Initially, Levesque came up with the "skeletons" of the songs, though he admits that "the skeletons have become barer and barer as I've gone on, which allowed for more interaction on the second album. If it's just your concept, you can only go as far as you can imagine; with other people involved, things go in different directions." The result is a series of subtle, intelligent reflections on perplexing aspects of the modern condition - the difficulty of relationships, the insidiousness of TV, the balance between cruelty and compassion, and the problems of playing slow music in a high-speed age.
Reflecting the band's more mature attitude, several of the song skeletons echo an earlier generation of songwriting influences - a Tom Petty melody, a Jackson Browne delivery, a line from Paul Simon - though Levesque claims that Janet Jackson is just as important an element of their sound.

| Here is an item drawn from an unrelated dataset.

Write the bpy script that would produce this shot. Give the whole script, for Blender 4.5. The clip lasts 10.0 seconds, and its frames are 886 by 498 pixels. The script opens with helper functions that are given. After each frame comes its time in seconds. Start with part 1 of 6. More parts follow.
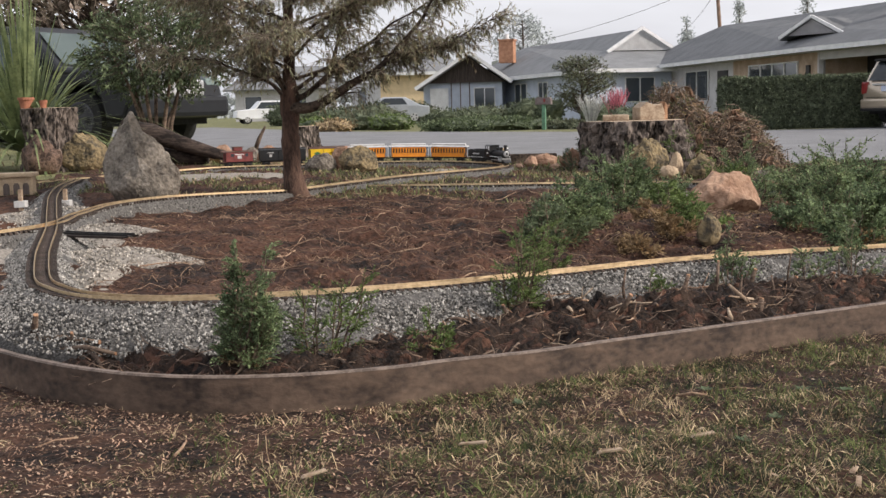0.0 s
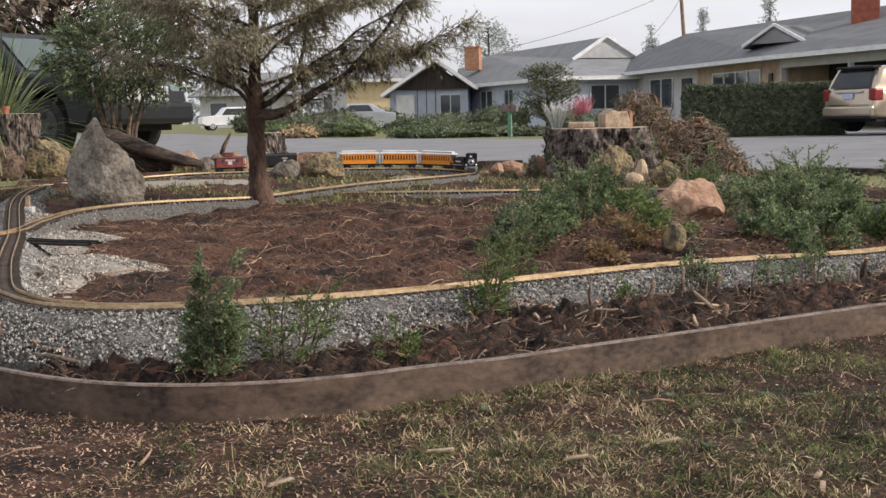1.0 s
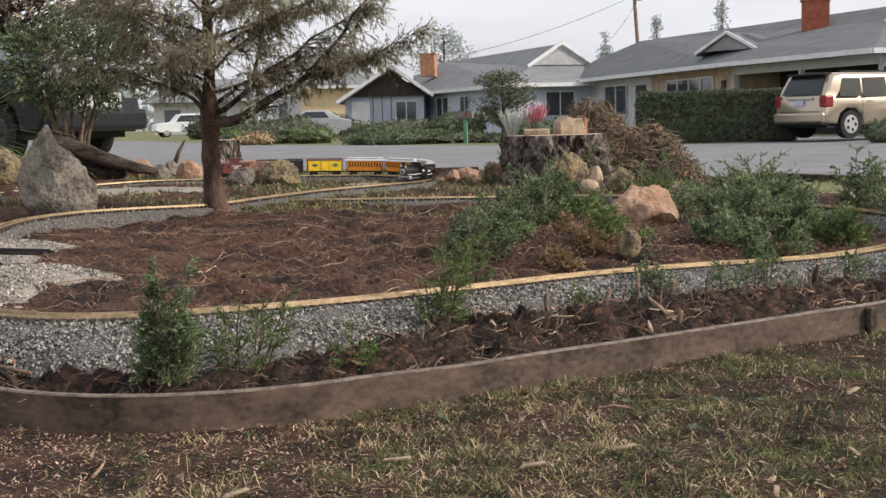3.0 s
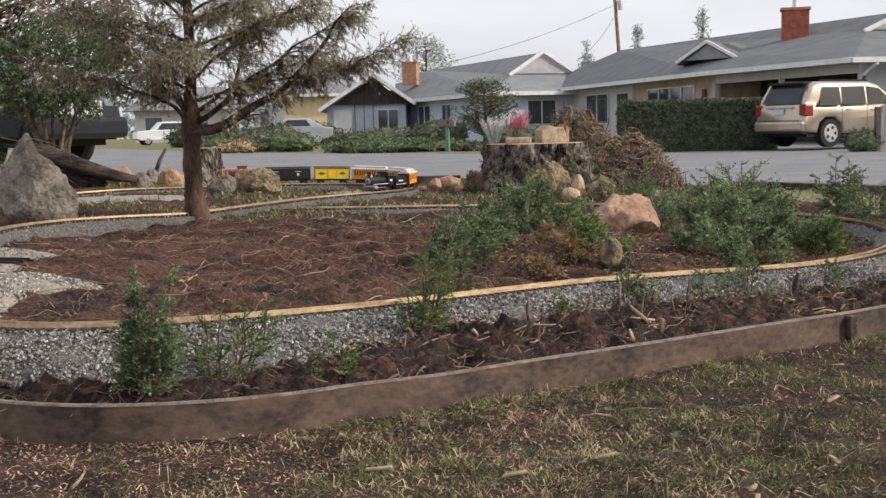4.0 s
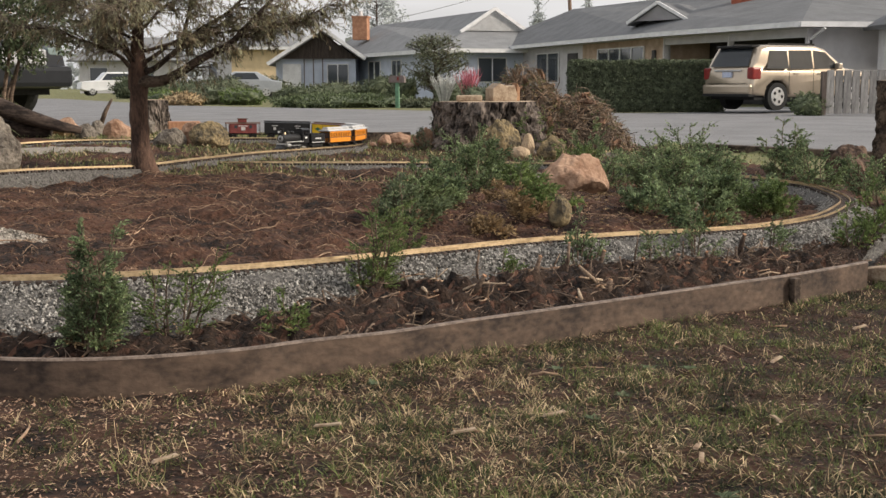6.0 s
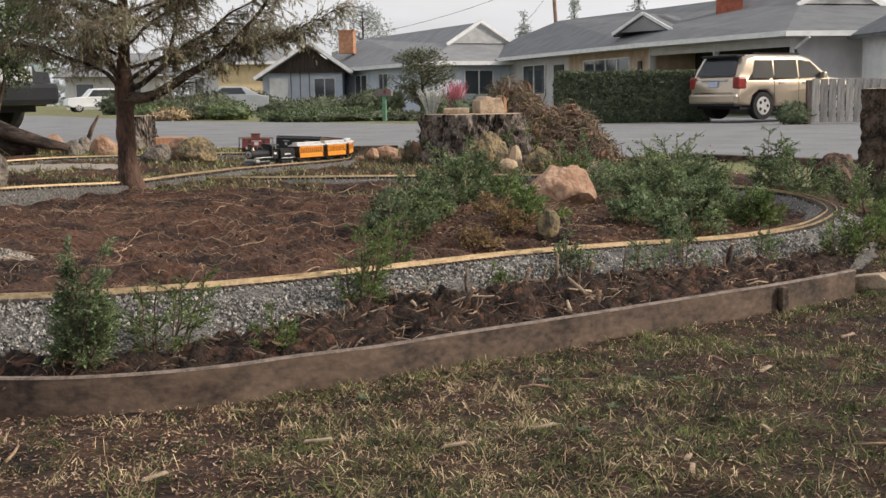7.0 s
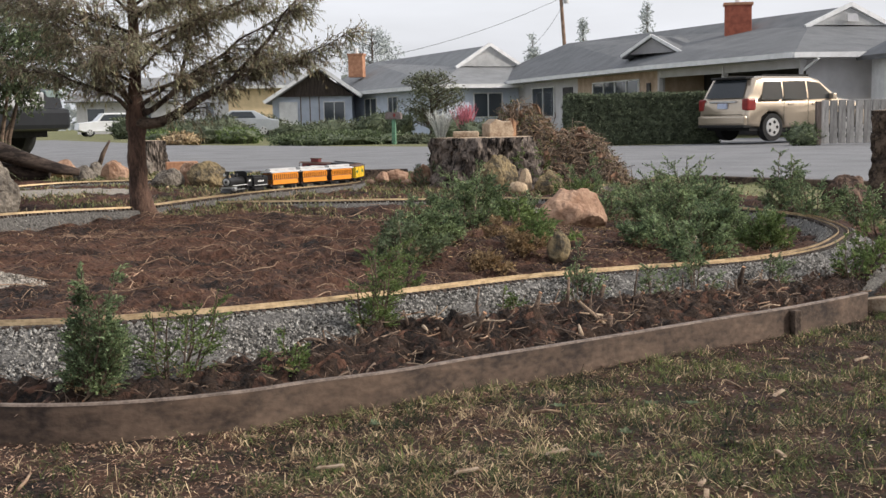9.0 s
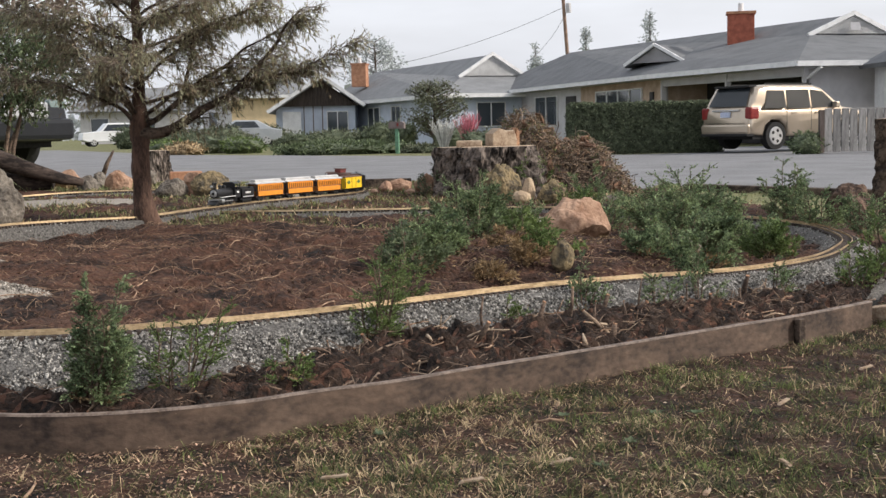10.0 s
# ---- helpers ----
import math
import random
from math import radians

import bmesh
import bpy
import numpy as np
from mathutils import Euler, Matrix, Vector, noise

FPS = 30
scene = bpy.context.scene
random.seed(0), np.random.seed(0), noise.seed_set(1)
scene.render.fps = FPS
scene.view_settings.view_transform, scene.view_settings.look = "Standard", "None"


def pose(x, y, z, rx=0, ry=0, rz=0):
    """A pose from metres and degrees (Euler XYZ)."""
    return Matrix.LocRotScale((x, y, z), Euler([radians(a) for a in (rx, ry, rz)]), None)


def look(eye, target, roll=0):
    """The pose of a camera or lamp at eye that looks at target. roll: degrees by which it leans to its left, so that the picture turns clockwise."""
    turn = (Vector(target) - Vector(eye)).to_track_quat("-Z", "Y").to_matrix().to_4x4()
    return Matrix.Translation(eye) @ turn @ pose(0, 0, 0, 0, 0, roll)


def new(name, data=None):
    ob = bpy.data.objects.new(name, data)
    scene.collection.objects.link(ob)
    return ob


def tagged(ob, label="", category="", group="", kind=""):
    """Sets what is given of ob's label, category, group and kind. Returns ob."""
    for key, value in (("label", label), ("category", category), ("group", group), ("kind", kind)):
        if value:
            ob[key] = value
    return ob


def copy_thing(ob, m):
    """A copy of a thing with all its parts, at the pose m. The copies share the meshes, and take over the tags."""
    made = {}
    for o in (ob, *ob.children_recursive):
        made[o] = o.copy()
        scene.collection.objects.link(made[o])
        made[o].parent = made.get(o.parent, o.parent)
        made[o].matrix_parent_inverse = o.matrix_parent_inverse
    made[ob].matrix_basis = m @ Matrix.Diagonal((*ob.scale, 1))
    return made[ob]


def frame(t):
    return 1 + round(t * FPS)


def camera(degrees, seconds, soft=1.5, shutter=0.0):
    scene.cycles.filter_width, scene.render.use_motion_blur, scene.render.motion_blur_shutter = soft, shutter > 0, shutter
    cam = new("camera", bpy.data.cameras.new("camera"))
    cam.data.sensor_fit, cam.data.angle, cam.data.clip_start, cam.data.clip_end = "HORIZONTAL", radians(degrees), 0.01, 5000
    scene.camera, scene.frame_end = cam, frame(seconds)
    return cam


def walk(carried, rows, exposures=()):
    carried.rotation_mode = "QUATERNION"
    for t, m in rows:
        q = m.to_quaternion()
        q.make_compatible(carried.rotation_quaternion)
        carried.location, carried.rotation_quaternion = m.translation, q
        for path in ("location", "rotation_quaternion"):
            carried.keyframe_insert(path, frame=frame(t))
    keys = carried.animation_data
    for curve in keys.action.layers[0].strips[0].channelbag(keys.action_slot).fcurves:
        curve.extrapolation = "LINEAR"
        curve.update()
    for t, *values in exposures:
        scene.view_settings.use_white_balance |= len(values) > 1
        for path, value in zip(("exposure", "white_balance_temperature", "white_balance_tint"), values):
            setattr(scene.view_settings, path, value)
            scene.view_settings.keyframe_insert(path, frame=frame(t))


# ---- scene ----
cam = camera(41.0, 10.0, soft=1.5)
PATH = [
    (0.0, pose(0.001, 0.000, 0.800, 83.230, 1.500, -0.000)),
    (0.5, pose(0.001, -0.002, 0.802, 83.379, 1.419, -0.882)),
    (1.0, pose(-0.001, -0.000, 0.801, 83.517, 1.370, -1.634)),
    (1.5, pose(-0.001, 0.002, 0.800, 83.548, 1.384, -2.487)),
    (2.0, pose(0.001, 0.004, 0.800, 83.521, 1.364, -3.213)),
    (2.5, pose(0.000, 0.003, 0.802, 83.571, 1.331, -3.570)),
    (4.0, pose(-0.000, 0.003, 0.806, 84.156, 1.307, -4.626)),
    (4.5, pose(-0.008, 0.002, 0.805, 82.804, 0.535, -5.948)),
    (5.0, pose(-0.008, 0.019, 0.803, 81.101, 0.152, -6.591)),
    (5.5, pose(-0.008, 0.011, 0.805, 81.236, 0.220, -6.493)),
    (6.0, pose(-0.008, 0.007, 0.808, 82.050, 0.199, -7.031)),
    (7.5, pose(-0.007, 0.007, 0.811, 82.701, 0.903, -7.757)),
    (8.0, pose(-0.007, 0.007, 0.812, 82.871, 0.931, -7.684)),
    (8.5, pose(-0.009, 0.004, 0.815, 83.274, 1.040, -7.399)),
    (9.0, pose(-0.011, 0.008, 0.818, 83.737, 1.084, -7.214)),
    (9.5, pose(-0.011, 0.004, 0.818, 84.080, 1.125, -7.072)),
    (10.0, pose(-0.013, 0.006, 0.819, 84.183, 1.212, -7.063)),
]
EXPOSURE = [(0.0, 0.06, 6500, 14), (4.0, 0.06, 6480, 12), (4.5, 0.02, 6600, 12), (5.0, -0.02, 6900, 12), (5.6, -0.02, 6900, 12), (7.5, 0.02, 6600, 12), (9.0, 0.05, 6450, 12), (10.0, 0.06, 6400, 12)]
walk(cam, PATH, EXPOSURE)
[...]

"There's a bit of everything in there. The main concept is not to alienate people. At certain points in time, revolution in music, a sort of forceful opposition, is effective, but not always. And while we want to bring about change, we're not interested in alienating people. Think of Dylan's songs - he wasn't smashing people over the head with a guitar, assaulting them with feedback, he was walking with people, and bringing about change in that way.
"Initially, people just want to shock, but that's ultimately infantile. To make a contemporary record, you have to consider what's been done, what's being done, and what you want to be done - put those three things together, and try to make yourself a relevant rock record."
The odds are that it'll come out sounding not too dissimilar to Hope And Adams.